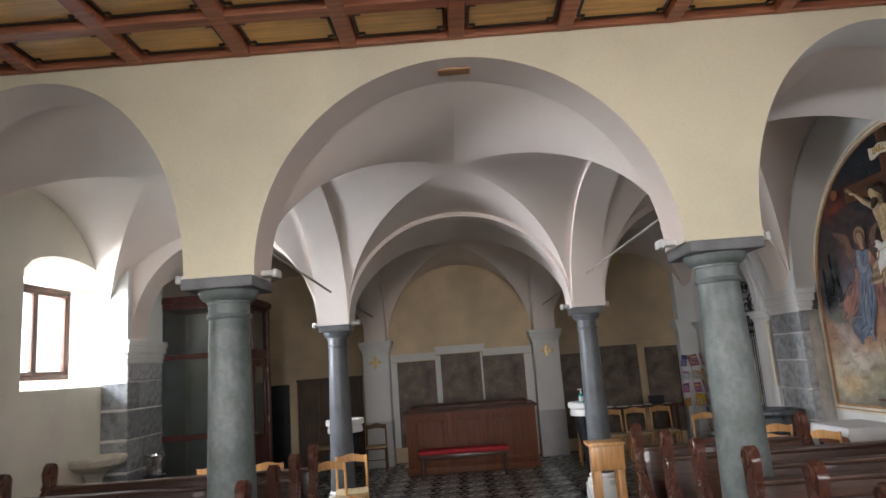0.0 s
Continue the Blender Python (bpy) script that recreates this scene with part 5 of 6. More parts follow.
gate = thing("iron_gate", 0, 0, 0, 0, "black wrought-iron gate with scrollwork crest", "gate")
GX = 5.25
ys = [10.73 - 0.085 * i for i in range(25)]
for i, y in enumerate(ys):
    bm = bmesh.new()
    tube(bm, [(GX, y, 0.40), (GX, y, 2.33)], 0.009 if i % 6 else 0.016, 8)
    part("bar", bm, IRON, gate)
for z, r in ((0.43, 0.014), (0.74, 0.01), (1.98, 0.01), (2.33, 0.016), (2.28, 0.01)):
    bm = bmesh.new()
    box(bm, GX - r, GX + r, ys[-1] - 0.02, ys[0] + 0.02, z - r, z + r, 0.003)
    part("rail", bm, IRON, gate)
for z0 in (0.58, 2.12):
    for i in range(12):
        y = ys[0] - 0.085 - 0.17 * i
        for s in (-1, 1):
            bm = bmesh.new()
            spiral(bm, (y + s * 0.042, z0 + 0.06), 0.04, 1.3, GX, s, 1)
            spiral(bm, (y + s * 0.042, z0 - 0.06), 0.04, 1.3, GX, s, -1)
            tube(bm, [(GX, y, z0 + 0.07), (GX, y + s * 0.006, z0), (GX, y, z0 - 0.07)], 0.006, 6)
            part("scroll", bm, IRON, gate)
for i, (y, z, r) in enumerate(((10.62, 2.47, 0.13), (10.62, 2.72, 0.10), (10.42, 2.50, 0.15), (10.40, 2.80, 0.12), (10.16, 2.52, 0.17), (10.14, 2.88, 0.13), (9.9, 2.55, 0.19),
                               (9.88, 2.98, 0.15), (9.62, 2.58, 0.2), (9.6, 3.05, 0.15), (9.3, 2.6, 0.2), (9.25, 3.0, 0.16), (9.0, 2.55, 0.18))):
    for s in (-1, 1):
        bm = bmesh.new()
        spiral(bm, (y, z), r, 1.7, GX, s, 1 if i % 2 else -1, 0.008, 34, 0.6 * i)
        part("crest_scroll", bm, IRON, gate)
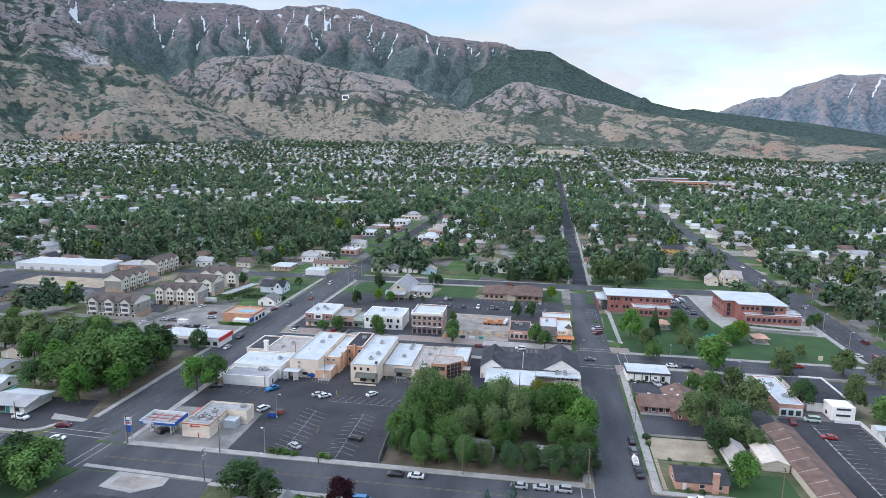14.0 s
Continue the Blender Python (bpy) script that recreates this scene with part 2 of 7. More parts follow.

= = = = = = =

**What you need to do**
Quote the records in their entirety, keeping the wording exact and excluding pictures.

**Answer to the exercise**
0.0 s
Continue the Blender Python (bpy) script that recreates this scene with part 5 of 6. More parts follow.
gate = thing("iron_gate", 0, 0, 0, 0, "black wrought-iron gate with scrollwork crest", "gate")
GX = 5.25
ys = [10.73 - 0.085 * i for i in range(25)]
for i, y in enumerate(ys):
    bm = bmesh.new()
    tube(bm, [(GX, y, 0.40), (GX, y, 2.33)], 0.009 if i % 6 else 0.016, 8)
    part("bar", bm, IRON, gate)
for z, r in ((0.43, 0.014), (0.74, 0.01), (1.98, 0.01), (2.33, 0.016), (2.28, 0.01)):
    bm = bmesh.new()
    box(bm, GX - r, GX + r, ys[-1] - 0.02, ys[0] + 0.02, z - r, z + r, 0.003)
    part("rail", bm, IRON, gate)
for z0 in (0.58, 2.12):
    for i in range(12):
        y = ys[0] - 0.085 - 0.17 * i
        for s in (-1, 1):
            bm = bmesh.new()
            spiral(bm, (y + s * 0.042, z0 + 0.06), 0.04, 1.3, GX, s, 1)
            spiral(bm, (y + s * 0.042, z0 - 0.06), 0.04, 1.3, GX, s, -1)
            tube(bm, [(GX, y, z0 + 0.07), (GX, y + s * 0.006, z0), (GX, y, z0 - 0.07)], 0.006, 6)
            part("scroll", bm, IRON, gate)
for i, (y, z, r) in enumerate(((10.62, 2.47, 0.13), (10.62, 2.72, 0.10), (10.42, 2.50, 0.15), (10.40, 2.80, 0.12), (10.16, 2.52, 0.17), (10.14, 2.88, 0.13), (9.9, 2.55, 0.19),
                               (9.88, 2.98, 0.15), (9.62, 2.58, 0.2), (9.6, 3.05, 0.15), (9.3, 2.6, 0.2), (9.25, 3.0, 0.16), (9.0, 2.55, 0.18))):
    for s in (-1, 1):
        bm = bmesh.new()
        spiral(bm, (y, z), r, 1.7, GX, s, 1 if i % 2 else -1, 0.008, 34, 0.6 * i)
        part("crest_scroll", bm, IRON, gate)
14.0 s
Continue the Blender Python (bpy) script that recreates this scene with part 2 of 7. More parts follow.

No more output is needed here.